Toda la película, que supera las tres horas, resulta profundamente emotiva y conmovedora. Bergman, que entonces contaba con 65 años y no pocos problemas físicos, reconoció en sus memorias lo mucho que disfrutó en la filmación de esta película. El autor de Secretos de un matrimonio (1974) siempre defendió que la mejor parte de su labor era trabajar con sus actores, fascinándose en cómo, poco a poco, aprendían a moverse por el plató y convertían sus esfuerzos interpretativos en una obra conjunta, como ocurre en el teatro. Parece que Bergman se refirió a casi todos sus actores por los nombres de sus personajes, con la significativa excepción de la legendaria actriz Gunn Wållgren, por respeto a su impresionante carrera. Aunque Bergman era consciente de que estaba logrando algunas de las mejores (y más emocionantes) interpretaciones en la historia del cine, nunca olvidó el conjunto de su película y la historia que estaba contando, en parte gracias a la extraordinaria labor de director de fotografía Sven Nykvist, en quien confió plenamente hasta el punto de ejercer casi de codirector en muchas secuencias.

Esta libertad en el plató, que casi nunca se permitió el autor de Gritos y susurros (1974), dio a Bergman el absoluto placer de trabajar con Bertil Guve y Pernilla Allwin, quienes interpretan a Alexander y Fanny. Y aquí es donde la película parece ofrece su versión más auténtica, un retrato del placer de estar en el set y alimentarse de la energía colaborativa que surge entre todos los actores. Parece que Bergman dio libertad a los dos jóvenes, permitiéndoles encontrar su camino a través del intercambio de los diálogos; facilitando que, a nosotros, como espectadores, nos alcance la fascinación que él mismo pudo sentir en el rodaje. Bergman fue testigo, y nosotros como público, de cómo un proyecto cinematográfico se transforma en realidad, en pasión, en vida, en emoción, en verdad.
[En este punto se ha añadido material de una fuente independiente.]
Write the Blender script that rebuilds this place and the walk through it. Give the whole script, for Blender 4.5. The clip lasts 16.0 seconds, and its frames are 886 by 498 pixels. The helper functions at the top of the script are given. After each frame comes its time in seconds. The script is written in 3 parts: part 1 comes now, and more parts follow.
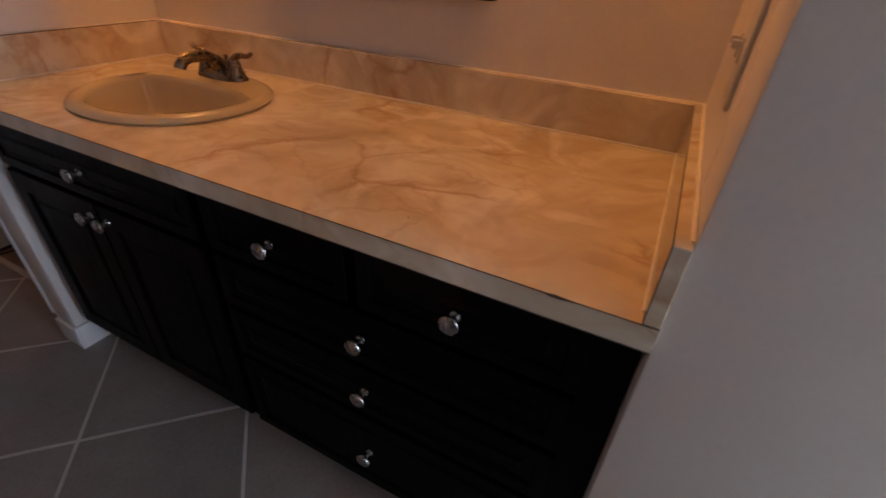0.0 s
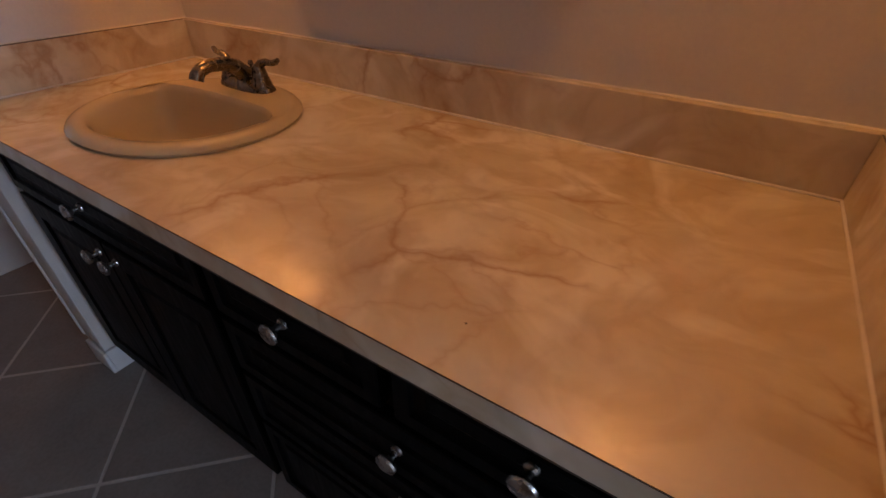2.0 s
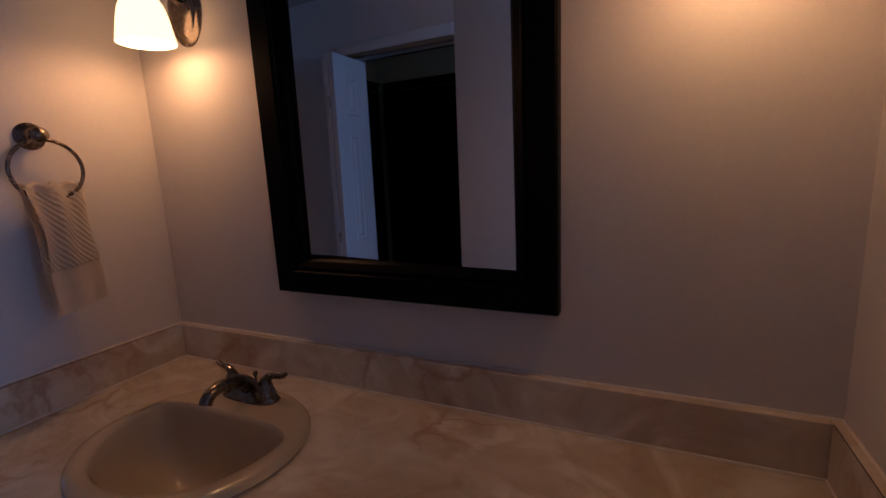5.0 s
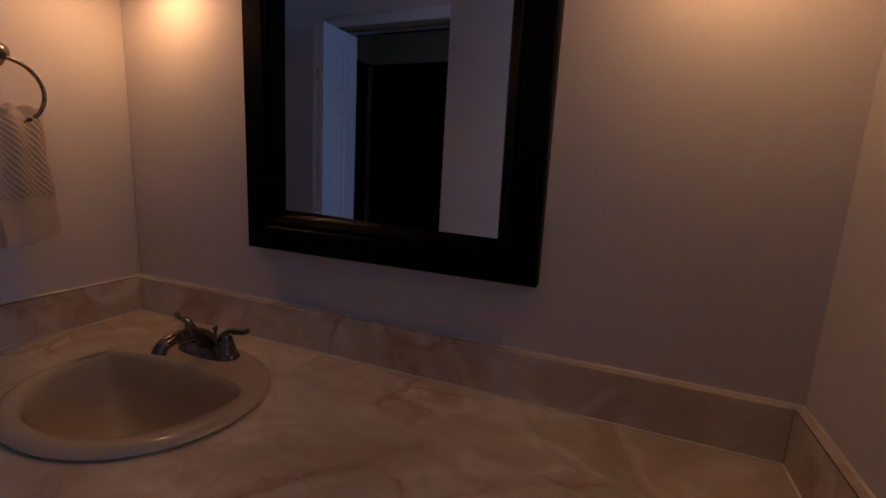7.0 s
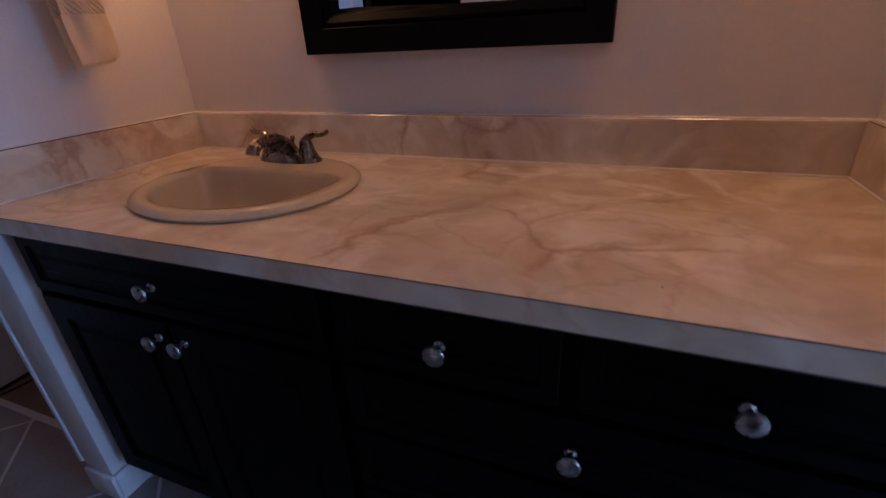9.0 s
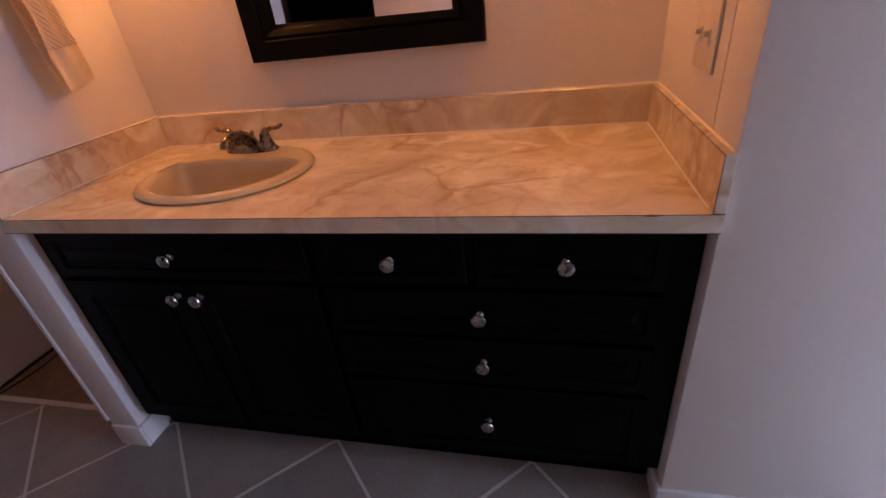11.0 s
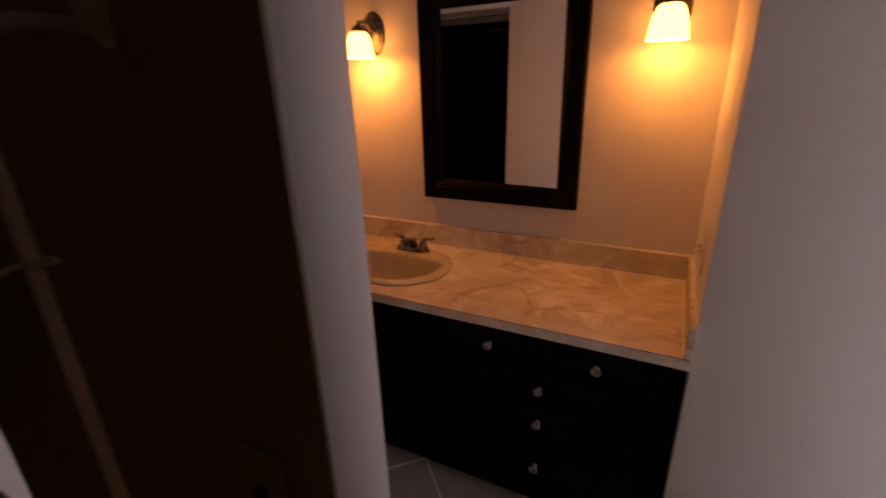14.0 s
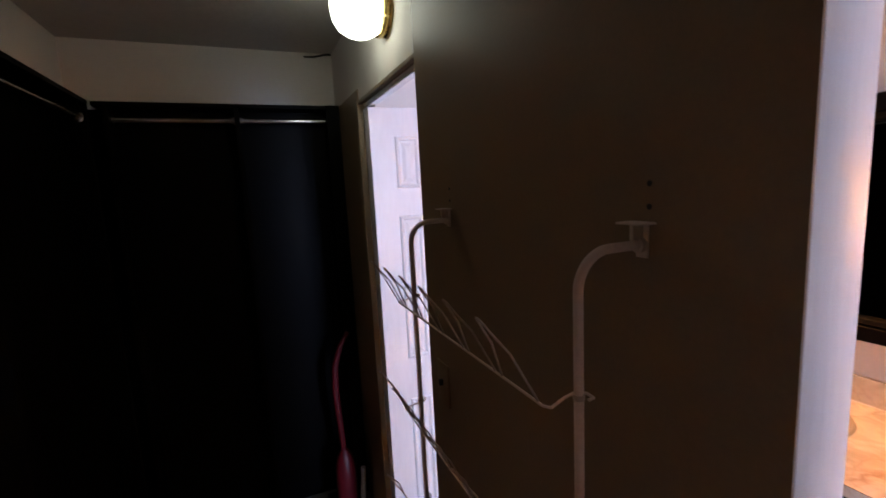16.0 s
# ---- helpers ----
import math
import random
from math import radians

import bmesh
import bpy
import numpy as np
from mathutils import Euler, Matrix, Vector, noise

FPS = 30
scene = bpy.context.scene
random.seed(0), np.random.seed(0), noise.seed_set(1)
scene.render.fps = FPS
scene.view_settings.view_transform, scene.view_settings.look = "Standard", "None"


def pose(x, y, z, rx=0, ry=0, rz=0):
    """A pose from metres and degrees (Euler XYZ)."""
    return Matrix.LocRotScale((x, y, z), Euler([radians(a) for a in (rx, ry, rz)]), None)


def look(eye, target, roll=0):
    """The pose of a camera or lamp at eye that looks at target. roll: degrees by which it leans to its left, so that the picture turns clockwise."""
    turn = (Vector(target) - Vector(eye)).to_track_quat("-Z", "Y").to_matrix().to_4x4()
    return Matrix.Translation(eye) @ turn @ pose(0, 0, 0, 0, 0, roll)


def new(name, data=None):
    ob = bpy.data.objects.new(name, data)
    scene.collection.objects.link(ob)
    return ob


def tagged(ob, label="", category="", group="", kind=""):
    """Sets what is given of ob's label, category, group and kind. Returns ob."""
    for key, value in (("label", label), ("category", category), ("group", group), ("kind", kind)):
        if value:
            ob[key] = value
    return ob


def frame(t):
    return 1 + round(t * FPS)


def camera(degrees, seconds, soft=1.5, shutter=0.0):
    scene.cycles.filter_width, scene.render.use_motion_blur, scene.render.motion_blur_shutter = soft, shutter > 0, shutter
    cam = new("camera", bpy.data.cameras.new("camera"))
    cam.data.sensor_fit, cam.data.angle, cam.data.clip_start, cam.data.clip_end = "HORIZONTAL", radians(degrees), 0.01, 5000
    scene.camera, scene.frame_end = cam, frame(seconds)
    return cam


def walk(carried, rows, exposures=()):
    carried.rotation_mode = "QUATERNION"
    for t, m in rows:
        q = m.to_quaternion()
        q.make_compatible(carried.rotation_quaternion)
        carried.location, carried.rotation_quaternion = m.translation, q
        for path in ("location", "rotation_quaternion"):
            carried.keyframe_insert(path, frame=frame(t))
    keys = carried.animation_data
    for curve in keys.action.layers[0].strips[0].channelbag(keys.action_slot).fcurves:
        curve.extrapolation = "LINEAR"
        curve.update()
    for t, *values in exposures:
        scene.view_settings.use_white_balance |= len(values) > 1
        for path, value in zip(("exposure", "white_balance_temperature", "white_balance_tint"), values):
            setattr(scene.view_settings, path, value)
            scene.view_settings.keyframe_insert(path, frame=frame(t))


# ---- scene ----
cam = camera(89.5, 16.0, soft=1.5, shutter=0.3)
PATH = [
    (0, (-0.039, -0.964, 1.148), (-0.797, 0.620, -0.022), 3.1),
    (0.5, (-0.037, -0.879, 1.164), (-1.037, 0.538, -0.038), 1.0),
    (1, (-0.072, -0.821, 1.150), (-1.068, 0.583, -0.070), 1.0),
    (1.5, (-0.102, -0.800, 1.144), (-1.068, 0.615, -0.089), 0.9),
    (2, (-0.176, -0.763, 1.144), (-1.095, 0.677, -0.094), 0.4),
    (2.5, (-0.279, -0.760, 1.172), (-1.139, 0.735, -0.042), -1.5),
    (3, (-0.293, -0.748, 1.196), (-1.150, 0.824, 0.079), -3.1),
    (3.5, (-0.281, -0.797, 1.279), (-1.163, 0.872, 0.337), -3.4),
    (4, (-0.277, -0.816, 1.308), (-1.154, 0.975, 0.615), -2.7),
    (4.5, (-0.271, -0.817, 1.355), (-1.155, 1.055, 0.947), -3.4),
    (7, (-0.286, -0.810, 1.280), (-1.050, 1.118, 0.891), 2.9),
    (7.5, (-0.301, -0.826, 1.250), (-1.034, 1.070, 0.683), 2.7),
    (8, (-0.346, -0.894, 1.201), (-1.075, 0.993, 0.599), 1.6),
    (8.5, (-0.404, -0.880, 1.128), (-1.139, 0.934, 0.340), 1.6),
    (9, (-0.383, -0.970, 1.092), (-1.107, 0.794, 0.188), -3.0),
    (11.5, (-0.212, -1.364, 1.240), (-0.571, 0.155, 0.344), -5.8),
    (12, (-0.150, -1.476, 1.302), (-0.480, 0.087, 0.472), -2.9),
    (12.5, (-0.105, -1.561, 1.360), (-0.389, 0.030, 0.566), -1.0),
    (13, (-0.093, -1.639, 1.411), (-0.392, -0.027, 0.669), -0.3),
    (13.5, (-0.106, -1.684, 1.466), (-0.491, -0.063, 0.784), 1.1),
    (14, (-0.104, -1.770, 1.562), (-0.877, -0.272, 0.931), -1.7),
    (14.5, (-0.117, -1.864, 1.611), (-1.257, -0.556, 1.116), -3.1),
    (15, (-0.124, -1.907, 1.642), (-1.445, -0.751, 1.243), -2.8),
    (15.5, (-0.131, -1.945, 1.676), (-1.647, -1.030, 1.352), -3.0),
    (16, (-0.131, -1.960, 1.693), (-1.772, -1.267, 1.438), -2.9),
]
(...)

Fanny y Alexander es un monumento, una catedral difícil de superar. Si su extensión puede resultar demasiado larga, la fluidez de la narración produce un placer indescriptible. Bergman también logra la hazaña de filmar la película, quizá, más accesible de su exigente filmografía. Por último, no debemos olvidar que Fanny y Alexander sigue siendo una película sobre la infancia realizada por un cineasta anciano. La mirada tierna y pacífica de Bergman parece preciosa, llena de luz y de esperanza, no la voz atormentada en otros largometrajes como Fresas salvajes (1957). Para ello, la producción contó con un presupuesto de más de 6 millones de dólares, el más elevado (hasta entonces) en la historia del cine sueco, con un rodaje que se alargó durante casi siete meses con más de 1.000 actores, contando con los extras. Su éxito comercial fue inmenso (incluso en Estados Unidos), ganando cuatro premios Oscar en las categorías de Mejor película extranjera, Mejor fotografía, Mejor diseño de vestuario y Mejor dirección de arte.

Fanny y Alexander es quizás la película más personal (y biográfica) de Bergman, inspirada en una infancia dominada por su temible padre ministro luterano, Erik. Bergman tenía un hermano mayor y una hermana menor, la novelista Margareta Bergman, y mucho de su relación con ella está en esta formidable película considerada por buena parte de la crítica y el público como una de las páginas más hermosas, clarividentes y emotivas de la historia del cine.